Intentionality is the key to accomplish any goal. This was demonstrated with the evangelistic series, We All Have Problems Hope. All of the Hispanic Adventist churches in the greater Chattanooga, Tenn., area worked together to share hope in Jesus this past February. More than 60 people were baptized, 100 more are having Bible studies, and 70 more have already made decisions for Jesus prior to the February meetings.
Directed by the Ministerial and Evangelism Ministries departments at the Southern Union, and the Latin-American Ministries of Georgia-Cumberland Conference, the events focused on Hispanic communities, and were carefully planned in 2017. The event involved pastors and their congregations from Calhoun, Ga., north to Cleveland, Tenn. Church members were key, holding meetings, workshops, and trainings month after month until everyone was ready to fulfill their part of the plan.
Intentionally, the church members established relationships within their communities through a Season of Service. Surveying the need in their respective areas, members impacted their communities, rendering services from cleaning houses to feeding the homeless to visiting nursing homes. With a T-shirt that identified them as members of the Seventh-day Adventist Church, they knocked on neighborhood doors and offered to help. In disbelief, people asked why they were helping; their response was, “Because Jesus loves you, and so do we.”
Today these communities know who the Adventists are, where their closest church is, and what they did and are still doing. Hector Hernandez, pastor of the Cleveland, Tenn., Hispanic Church, brought breakfast on cold mornings in January to immigrants waiting at stops to get hired. One has visited his church and another, who used to be an Adventist, decided to return to church. Bible workers were then brought in to introduce Bible studies to these newly made friends, and dozens and dozens of studies were initiated.

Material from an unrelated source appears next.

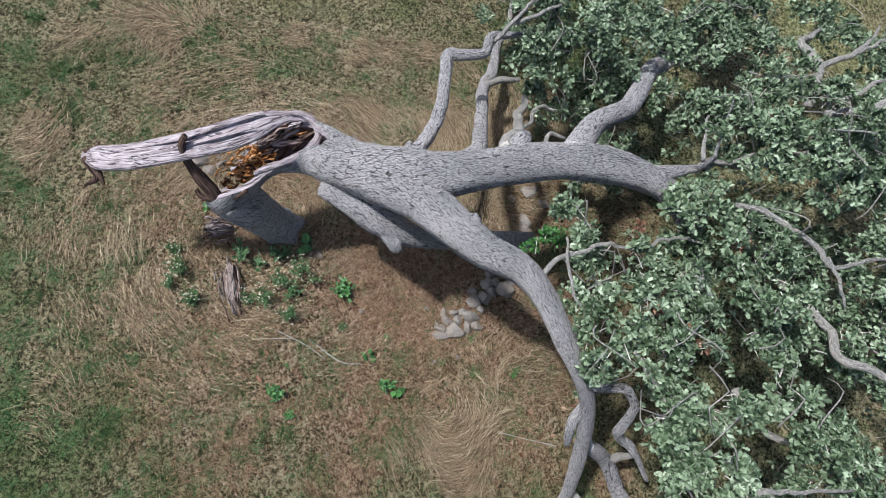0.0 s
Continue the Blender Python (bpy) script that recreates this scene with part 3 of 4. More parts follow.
branches = [("n1", [(-0.84, 2.99, 2.25, 0.114), (-0.59, 3.19, 2.25, 0.115), (-0.38, 3.62, 2.3, 0.108), (-0.28, 4.21, 2.3, 0.101), (-0.3, 4.81, 2.35, 0.102), (-0.07, 4.9, 2.35, 0.094), (0.31, 5.01, 2.35, 0.085), (0.42, 5.37, 2.35, 0.077), (0.74, 5.47, 2.3, 0.058), (1.31, 5.5, 2.4, 0.039)], 16), ("n2", [(0.07, 2.93, 2.45, 0.129), (0.34, 3.34, 2.2, 0.127), (0.44, 4.1, 1.7, 0.118), (0.53, 5.15, 1.1, 0.118), (0.74, 5.74, 0.85, 0.112), (0.79, 6.29, 0.85, 0.091), (0.91, 6.57, 1, 0.068)], 16), ("n3", [(0.72, 3.21, 2.45, 0.114), (0.95, 3.71, 2.1, 0.093), (1.14, 4.36, 1.6, 0.081), (1.33, 5.04, 1.2, 0.064)], 12), ("n4", [(1.39, 3.48, 2.1, 0.038), (1.59, 3.85, 1.9, 0.039), (1.9, 3.89, 1.8, 0.027)], 10), ("e1", [(2.75, 2.75, 2.9, 0.16), (3.17, 2.82, 3.0, 0.10), (3.45, 2.9, 3.08, 0.055), (3.68, 3.05, 3.2, 0.026), (3.78, 3.39, 3.3, 0.019), (3.92, 3.9, 3.4, 0.011)], 14), ("e2", [(3.3, 2.85, 3.05, 0.056), (3.76, 2.96, 3.1, 0.04), (4.15, 3.09, 3.2, 0.028), (4.79, 3.14, 3.3, 0.023), (5.48, 3.22, 3.3, 0.017)], 10), ("e2b", [(3.56, 2.96, 3, 0.052), (4.28, 3.14, 2.9, 0.065), (4.93, 3.32, 2.8, 0.054), (5.45, 3.48, 2.9, 0.03)], 12)]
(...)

Next came 40 Days of Prayer. Forty days before the week of the evangelistic series, prayer warriors connected early in the morning, every day, to pray for specific campaign needs — prayers for the invitations, the computers, and the audiovisual equipment. More prayers were given for the Holy Spirit to touch non-believers’ hearts and compel them to attend the series, as well as prayers for the guest speakers. Every day pastors and church members joined through a conference call to pray. Diego Jimenez, coordinator of the 40 Days of Prayer, said, “It was such a blessing to be part of the prayer call every day, and meet with very spiritual pastors and members pursuing the Holy Spirit, and share how God led us to open doors that had been closed and accept Bible studies.”
Finally, the evangelistic series started at each church, with different guest speakers from Sabbath to Wednesday. Thursday to Sabbath more than 1,100 people gathered in a facility in Chattanooga. The children had a program with leader Jorge Quintiana, pastor of the Chattanooga Hispanic Community Church. He said, “Hundreds of children were served and taught about the fruits of the spirit, but the church itself was the most blessed, and now they are motivated to keep intentionally working with the children’s ministry and other church ministries as well.”
Roger Hernandez, director of Southern Union ministerial and evangelism, was the main speaker for the last four nights joint meeting in Chattanooga. Special music was provided by Jose Medina and Maribel Soto. Through the theme “Jesus is Greater than Your Problem,” Hernandez attracted people to Jesus as their only Hope.
This event was a part of the 2018 Georgia-Cumberland Conference initiative to have simultaneous meetings in all churches. Please continue to pray for the people who have made decisions for Jesus, and those who are still searching.